Here’s one that works. For the last year or so, I’ve been a sucker for sherry in cocktails, and one of my favorite warm-weather drinks this summer has been the Sherry Cobbler (which I’ve somehow neglected to blog about, along with about 6,870 other things). The Anticipation matches sherry with vino vermouth, then incorporates absinthe in just a dash, with a little sugar to make it all appealing.

For my version, I used Carpano Antica Formula vermouth, which has a strong flavor particularly well-suited to cocktails that need a robust vermouthy zoom and a gentle bitterness. I also used Hidalgo Amontillado for the sherry, thinking that its dry, delicate richness would pair well with the vermouth; I’m willing to wager a nice Oloroso would also work wonderfully, whereas a Manzanilla or Fino could give the drink a nice crispness. Plenty of room to explore.

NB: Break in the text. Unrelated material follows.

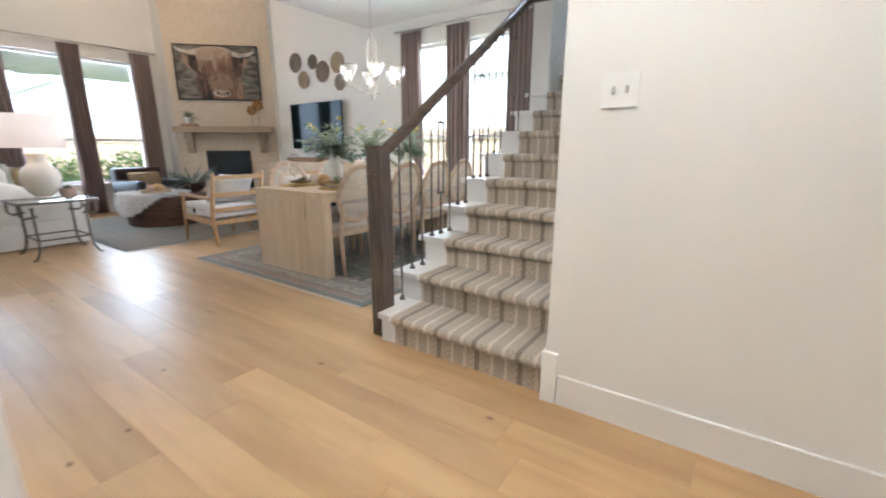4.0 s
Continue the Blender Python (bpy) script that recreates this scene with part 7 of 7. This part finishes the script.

And explore I will: I really enjoyed the Anticipation; the nuttiness of the sherry nestled right into the sweet/bitter balance of the vermouth, and the absinthe served as seasoning: lending the aroma a gentle anise note, and functioning on the palate as a flavor enhancer without taking over the drink. Flavorful, aromatic and resolutely old school, the Anticipation also clocks in a bit lower on the alcohol scale — an oddity in the absinthe cocktail world, but a welcome diversion for times when you’re looking for a gentle nip, or for those late evenings when you’re not ready to leave the bar but don’t need another wallop of alcohol.

Anticipation

  • 1 1/2 ounces sherry
  • 1 1/2 ounces sweet vermouth
  • 2 dashes simple syrup
  • 1 dash absinthe

Stir well with ice and strain into a cocktail glass.